While Shovel Knight can invest his treasure to upgrade his capabilities, it’s only at specific shopkeepers in the Village and Armor Outpost, and only in very specific ways. These include upgrading his health and magic at the Village, and purchasing new armor with distinctive effects and new Shovel Blade techniques at the Armor Outpost. There is no way to directly increase Shovel Knight’s baseline damage-dealing or damage-receiving capabilities, even with treasure, so you have to rely more on your skills and finesse than progressing stats.

2 Similarity: Music

Jake Kaufman Never Misses

Shovel Knight Bard

One of the most legendary names in chiptune music is Jake Kaufman, also known as Virt. He’s been a sort of unofficial artist-in-house for Wayforward for a good while, though he was also the composer for Shovel Knight’s entire soundtrack, which also happened to be one of that game’s best qualities.
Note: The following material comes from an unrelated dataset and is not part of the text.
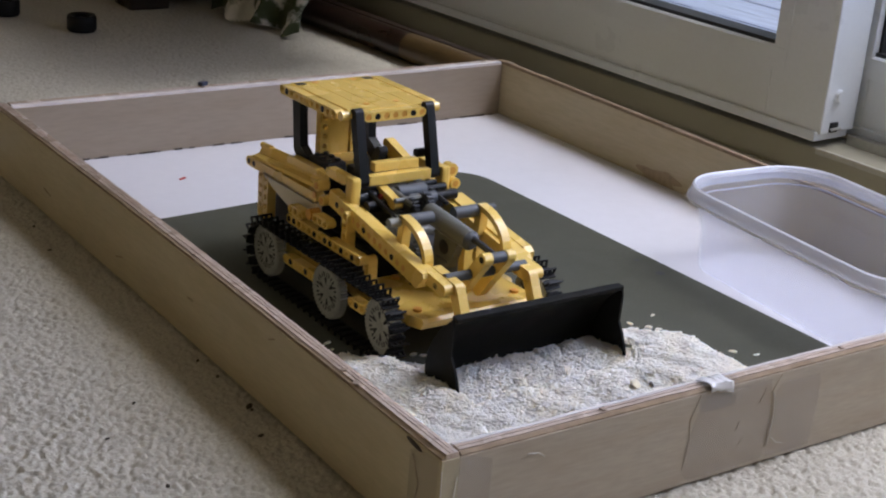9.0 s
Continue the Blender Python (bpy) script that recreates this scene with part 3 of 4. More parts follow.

With that in mind, it was kind of a given that he’d be brought back on board for Mina the Hollower’s soundtrack, where he could once again bring his distinctive chiptune beats to the forefront.

Much like Shovel Knight, Mina the Hollower features an extensive chiptune soundtrack for all of its major map areas, plus a variety of incidental tracks for cutscenes and one-off setpieces. In fact, another similarity Mina the Hollower has with Shovel Knight is its in-game music player. In Shovel Knight, you could bring lost music sheets to the bard in the village to listen to them whenever you want, while Mina can purchase a phonograph for her Underlabs and play music on recovered records there.

1 Difference: Recovery

Troupple Chalices Aren’t Economical

Mina the Hollower Underlab

In any given level, Shovel Knight has two primary means of recovering lost health: picking up random bits of food off the ground or hidden in walls, or consuming recovery ichor from one of his Troupple Chalices. You have to go back to the Troupple King to refill that ichor after it’s used, so it’s not really something you can rely upon indefinitely. You just have to be vigilant for food whenever it crops up, and just generally try not to take damage as much as you can.

Mina the Hollower takes a few cues from the Soulslike genre, Bloodborne in particular, through the game’s Plasma and Vial system. Mina has a stash of Vials on her person, refilled at Underlabs, which can be used to restore her health on the spot a limited number of times. However, rather than being able to just use them whenever, she first has to build up the yellow Plasma meter on her health bar by either attacking enemies or picking up Plasma Roses. Compared to Shovel Knight, Mina has a greater degree of general survivability in this regard, but her system also forces her to get right up in enemies’ faces instead of trying to play keep-away, encouraging risk and reward gameplay.